SPD-Obmann Sebastian Hartmann erinnerte an die letzte Senkung des aktiven Wahlalters von 21 auf 18 Jahre vor 52 Jahren. Seither habe sich die Wahlbevölkerung massiv verändert. Wurden Frauen damals im Schnitt 74 und Männer 67,5 Jahre alt, so liege die durchschnittliche Lebensdauer von Frauen heute bei 84 und von Männern bei 79 Jahren. Der Anteil älterer Wählerinnen und Wähler sei also gestiegen. Sich vor einer Wahlentscheidung zu informieren, sei heute viel leichter möglich.
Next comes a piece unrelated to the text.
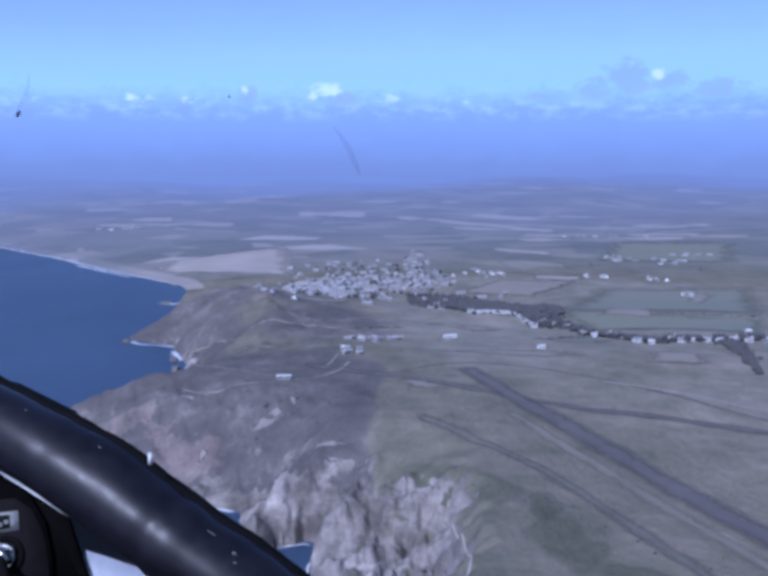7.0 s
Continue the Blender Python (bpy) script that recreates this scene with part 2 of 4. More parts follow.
    for az, el, wide, high, power in SHADED:
        d = maths(t, "ADD", maths(t, "POWER", maths(t, "DIVIDE", maths(t, "SUBTRACT", turn, az), wide), 2.0),
                  maths(t, "POWER", maths(t, "DIVIDE", maths(t, "SUBTRACT", up, el), high), 2.0))
        g = maths(t, "MULTIPLY", maths(t, "POWER", 2.718, maths(t, "MULTIPLY", d, -1.0)), power)
        dusky = g if dusky is None else maths(t, "MAXIMUM", dusky, g)
    shade = ramp(t, maths(t, "ADD", maths(t, "MULTIPLY", dusky, 0.55), maths(t, "MULTIPLY", maths(t, "MULTIPLY", maths(t, "SUBTRACT", lumpy, 0.5), 1.7), maths(t, "MULTIPLY", dusky, 3.0, True))), (0.16, (0, 0, 0)), (0.36, (0.6,) * 3), (0.7, (0.7,) * 3))
    cloud = mix(t, shade, cloud, mix(t, lumpy, (0.27, 0.35, 0.68), (0.40, 0.51, 0.80)))
    cloud = mix(t, body, cloud, (0.72, 0.87, 0.90))
    west = ramp(t, maths(t, "DIVIDE", maths(t, "ADD", turn, 45.0), 50.0), (0.30, (0.42,) * 3), (0.62, (0.18,) * 3), (0.92, (0, 0, 0)))
    cloud = mix(t, maths(t, "MULTIPLY", west, ramp(t, where, (span(4.0), (0, 0, 0)), (span(8.0), (1, 1, 1)))), cloud, (0.255, 0.352, 0.655))
    glow = add(t, "ShaderNodeEmission", Strength=1.0)
    t.links.new(cloud, glow.inputs["Color"])
    t.links.new(glow.outputs[0], t.nodes["Material Output"].inputs[0])
    return m


# bearing, height angle, half width, half height, density
CLOUDS = [(-4.0, 3.75, 1.2, 0.6, 0.85), (-4.7, 3.45, 0.5, 0.4, 0.8), (18.0, 4.75, 0.6, 0.6, 0.72), (16.2, 5.3, 0.5, 0.35, 0.45), (0.5, 3.2, 1.2, 0.4, 0.5), (-12.8, 3.0, 1.2, 0.35, 0.5), (-15.8, 3.1, 1.0, 0.35, 0.6), (-9.4, 3.7, 0.3, 0.6, 0.5),
          (-16.8, 3.2, 0.5, 0.3, 0.8), (5.0, 3.1, 1.2, 0.4, 0.35), (-22.6, 3.0, 0.6, 0.4, 0.6)]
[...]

Die SPD werde deutlich für die Absenkung des aktiven Wahlalters bei Bundestags- und Europawahlen eintreten, sagte Hartmann: „Wir reden über 1,3 Millionen Wahlberechtigte.“
Der CDU-Abgeordnete Philipp Amthor, stellvertretendes Kommissionsmitglied, sprach von einem beachtlichen Widerspruch, wenn das Wahlrecht als „vornehmstes Recht“ verliehen werde, Handy- oder Mietverträge aber nicht abgeschlossen werden könnten. Die Sachverständige Professorin Stefanie Schmahl verwies darauf, dass in den siebziger Jahren nach der Absenkung des aktiven Wahlalters mit Wirkung ab 1. Januar 1975 auch die Volljährigkeit auf 18 Jahre abgesenkt wurde. Eine Wiederholung dieser Entwicklung nach einer künftigen Absenkung sei nicht zwangsläufig, aber auch nicht unwahrscheinlich. Zudem machte sie klar, dass die Schutzwirkung der UN-Kinderrechtskonvention mit dem Eintritt der Volljährigkeit endet.
FDP-Obmann Konstantin Kuhle argumentierte, dass bei vier- oder fünfjährigen Wahlperioden manche Jungwähler erst im Alter von 22 Jahren zur Urne gehen könnten, manche vielleicht schon mit abgeschlossenem Bachelor-Studium. Gerade diese Altersgruppe sei empfänglich für politisches Engagement. Jede Stichtagsregelung führe dazu, dass Personen in das Wahlalter hineinwachsen, entgegnete der Sachverständige Professor Rudolf Mellinghoff.
Kuhle stimmte dem Sachverständigen Professor Robert Vehrkamp zu, der gesagt hatte, dass politisches Interesse zu politischer Partizipation führt. Die erste Wahlbeteiligung sollte in die Schulzeit gelegt werden. Vehrkamp sieht darin eine „enorme Chance“, Interesse für die Demokratie und das Wählen zu erzeugen. Für Konstantin Kuhle ist der demografische Wandel ein weiteres Argument für ein abgesenktes Wahlalter. „Wir erleben eine wachsende Stimmmacht älterer Menschen“, sagte der FDP-Abgeordnete. Ein paar Stimmen mehr würden dazu beitragen, die Belange jüngerer Menschen mehr im Blick zu haben. Petra Pau, Obfrau der Linken, fragte, welcher Schaden drohen könnte, wenn ein 16-Jähriger abstimmt.
Bei der Frage der Einsichts- und Urteilsfähigkeit der 16- bis 18-Jährigen berichtete der Sachverständige Professor Bernd Grzeszick über eine Studie aus Österreich, wonach die dortige Senkung des Wahlalters nicht zu einem Schubeffekt für politisches Wissen und zu einer besseren Wahlbeteiligung in dieser Altersgruppe geführt hat. Grzeszick argumentierte, der politische Prozess würde delegitimiert, wenn Personen mitwirken, die nicht die erforderliche Reife mitbringen. Wenn jemand an einer Wahl teilnehme, der sinnvoll nicht seine Stimme abgeben könne, beschädige dies den politischen Prozess.
Die Sachverständige Professor Jelena von Achenbach sprach sich dagegen aus, an 16-bis 18-Jährige höhere Anforderungen zu stellen als an andere Altersgruppen. Robert Vehrkamp warnte gar vor einer „empirischen Diskussion“. Wie politisch interessiert jemand sei, sei „irrelevant“.